Proper configuration of stiffness and strength centers in asymmetric single-story structures with semi-flexible diaphragms

Abstract

While plan-asymmetric structures have more potential for torsional effects and diaphragm flexibility during seismic response, they had received less attention from this viewpoint in previous studies. In fact, due to the complex torsional-flexibility interaction of asymmetric structures with flexible diaphragms when subjected to seismic responses, evaluating the performance of these structures is more complicated. Therefore, there is not a general agreement as what configuration of centers (stiffness and strength centers) is the best one to limit seismic demands in such structures.

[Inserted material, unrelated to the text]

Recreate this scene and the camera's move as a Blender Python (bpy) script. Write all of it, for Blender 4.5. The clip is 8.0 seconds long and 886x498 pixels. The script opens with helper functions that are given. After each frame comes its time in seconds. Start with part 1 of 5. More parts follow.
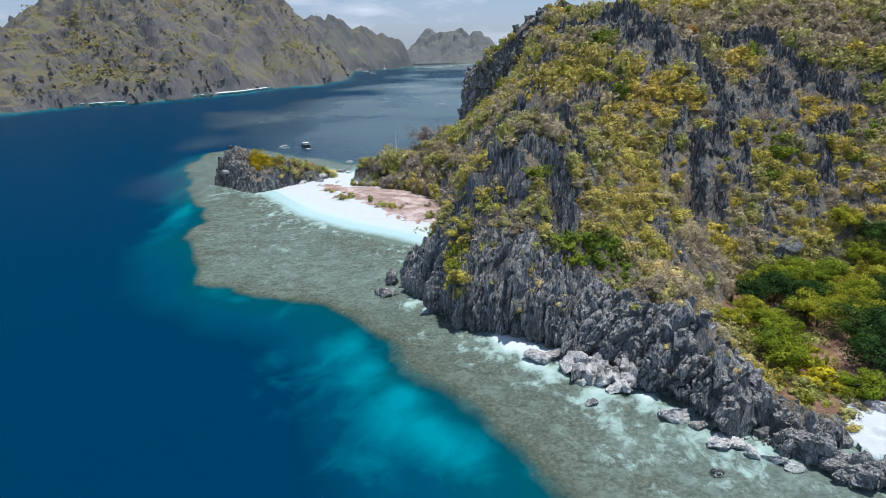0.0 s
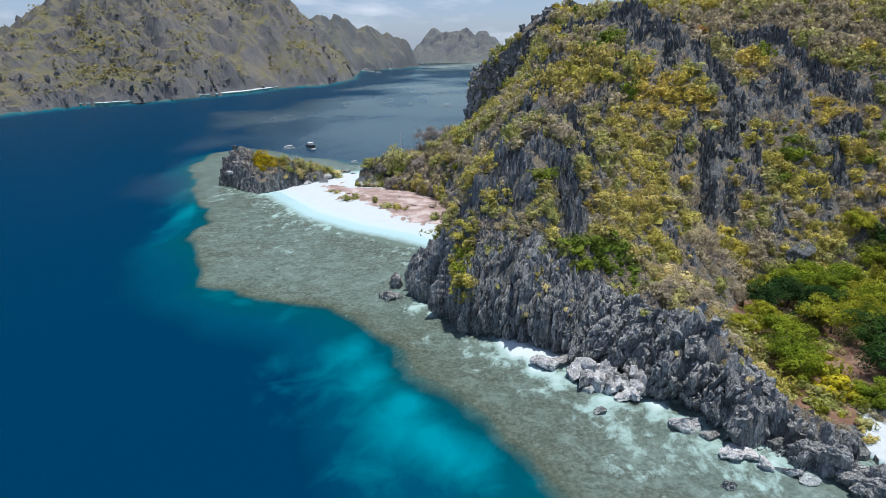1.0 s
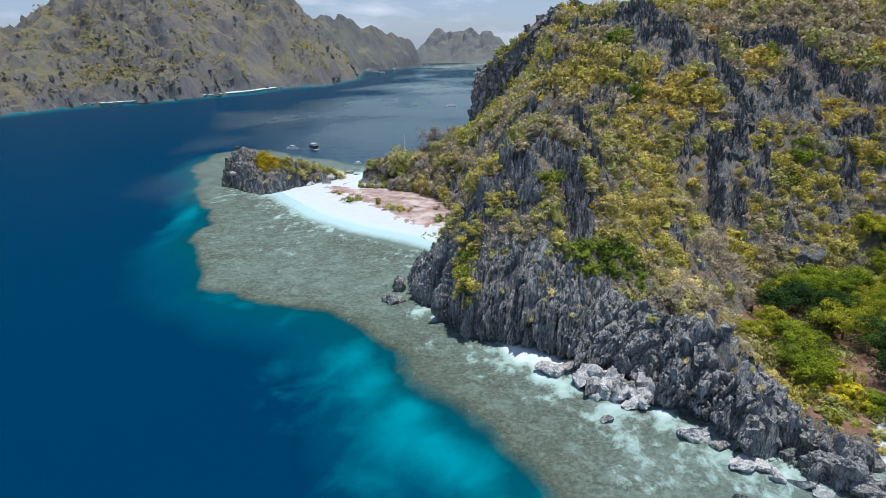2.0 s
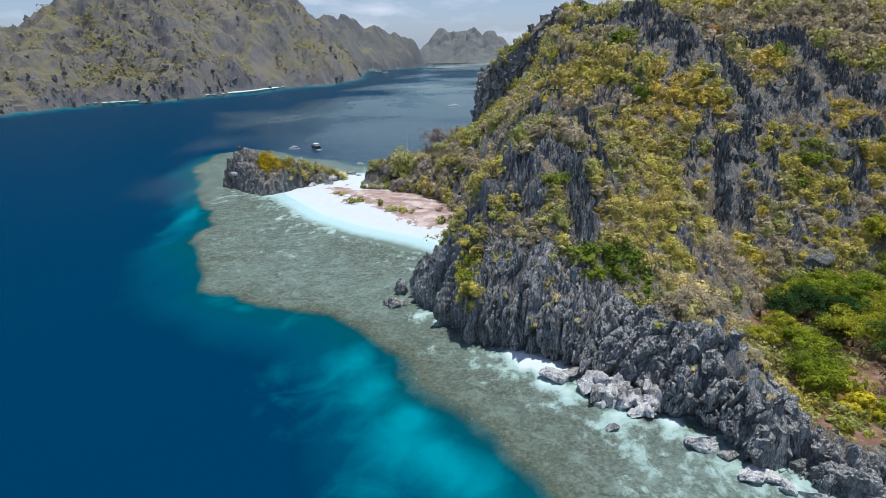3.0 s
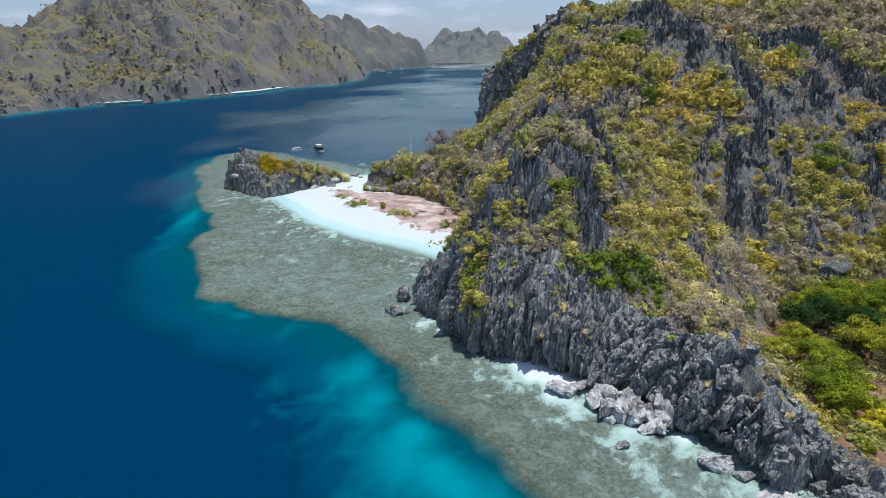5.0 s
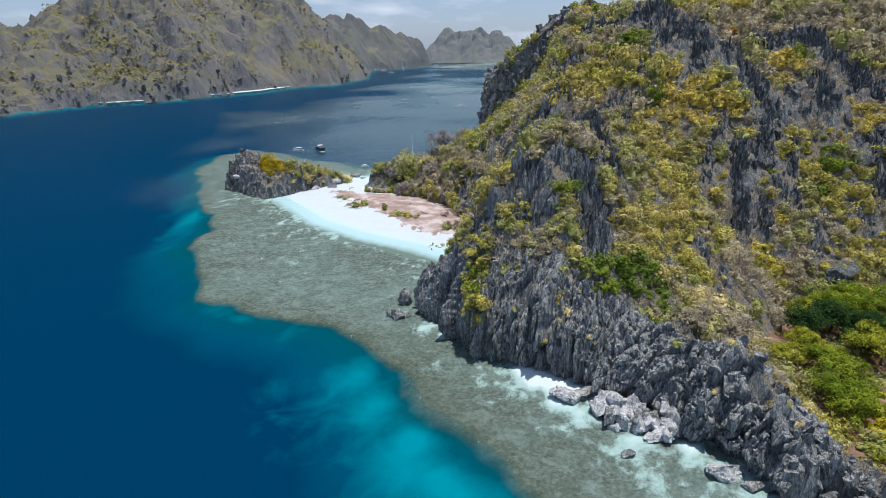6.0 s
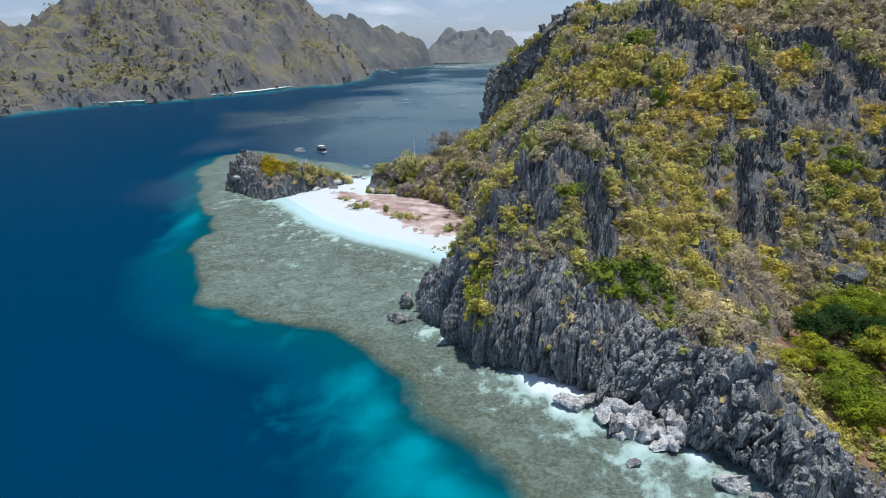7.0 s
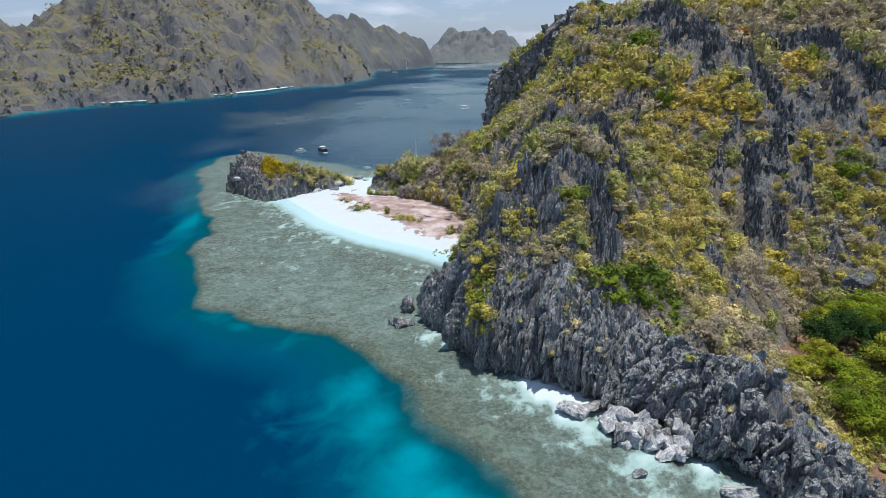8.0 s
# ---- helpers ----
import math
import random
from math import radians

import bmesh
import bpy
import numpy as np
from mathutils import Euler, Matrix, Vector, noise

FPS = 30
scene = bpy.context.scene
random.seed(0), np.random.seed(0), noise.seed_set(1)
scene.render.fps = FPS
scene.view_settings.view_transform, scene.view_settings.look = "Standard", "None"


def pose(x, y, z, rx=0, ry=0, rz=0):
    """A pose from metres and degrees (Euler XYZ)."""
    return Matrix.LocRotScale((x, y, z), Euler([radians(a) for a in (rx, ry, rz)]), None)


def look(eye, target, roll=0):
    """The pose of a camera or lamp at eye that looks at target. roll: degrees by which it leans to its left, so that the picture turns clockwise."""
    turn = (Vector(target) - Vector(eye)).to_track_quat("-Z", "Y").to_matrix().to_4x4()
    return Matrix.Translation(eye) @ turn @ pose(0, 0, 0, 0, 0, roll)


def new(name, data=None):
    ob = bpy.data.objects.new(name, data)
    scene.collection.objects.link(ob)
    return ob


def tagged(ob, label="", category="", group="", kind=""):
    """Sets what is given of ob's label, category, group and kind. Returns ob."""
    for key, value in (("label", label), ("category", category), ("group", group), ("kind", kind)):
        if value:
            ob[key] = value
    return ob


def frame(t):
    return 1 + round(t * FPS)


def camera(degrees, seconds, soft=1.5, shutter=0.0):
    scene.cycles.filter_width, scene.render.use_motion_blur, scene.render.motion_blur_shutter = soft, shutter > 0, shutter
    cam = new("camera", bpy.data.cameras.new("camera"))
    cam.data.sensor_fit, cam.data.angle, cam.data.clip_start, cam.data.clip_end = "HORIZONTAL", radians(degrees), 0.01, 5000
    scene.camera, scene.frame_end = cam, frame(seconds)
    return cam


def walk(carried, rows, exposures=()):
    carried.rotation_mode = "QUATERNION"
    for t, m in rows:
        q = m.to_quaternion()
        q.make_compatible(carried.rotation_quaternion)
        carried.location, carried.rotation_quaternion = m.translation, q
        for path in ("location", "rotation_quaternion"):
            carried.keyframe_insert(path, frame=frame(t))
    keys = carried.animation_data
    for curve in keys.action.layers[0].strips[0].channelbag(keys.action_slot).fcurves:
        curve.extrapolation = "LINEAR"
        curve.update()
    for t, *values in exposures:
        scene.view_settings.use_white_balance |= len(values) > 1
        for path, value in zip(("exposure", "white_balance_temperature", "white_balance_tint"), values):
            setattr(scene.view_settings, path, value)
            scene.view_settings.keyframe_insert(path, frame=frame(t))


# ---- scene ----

Accordingly, there is a need to conduct extensive parametric studies to quantify the effects of structural asymmetry, diaphragm flexibility and earthquake intensity simultaneously, so that designers can be aware of the likely impact of diaphragm flexibility in asymmetric-plan structures. For this purpose, single-story models with different configurations of mass, stiffness, and strength centers and a wide range of diaphragm flexibility from fully rigid to quite flexible were studied. Since ground motion characteristics have a great impact on the behavior of these structures, the considered models were subjected to a set of seismic ground motion records and each record was scaled to eight different earthquake intensities. Then, the seismic behavior of these models was evaluated using different structural response parameters: structural rotation, story drifts of lateral load resisting elements, diaphragmś deformational modes and sensitivity of the structural seismic behavior to earthquake intensity. Finally, based on the obtained results, the proper configuration of stiffness and strength centers in asymmetric structures with flexible diaphragms has been proposed.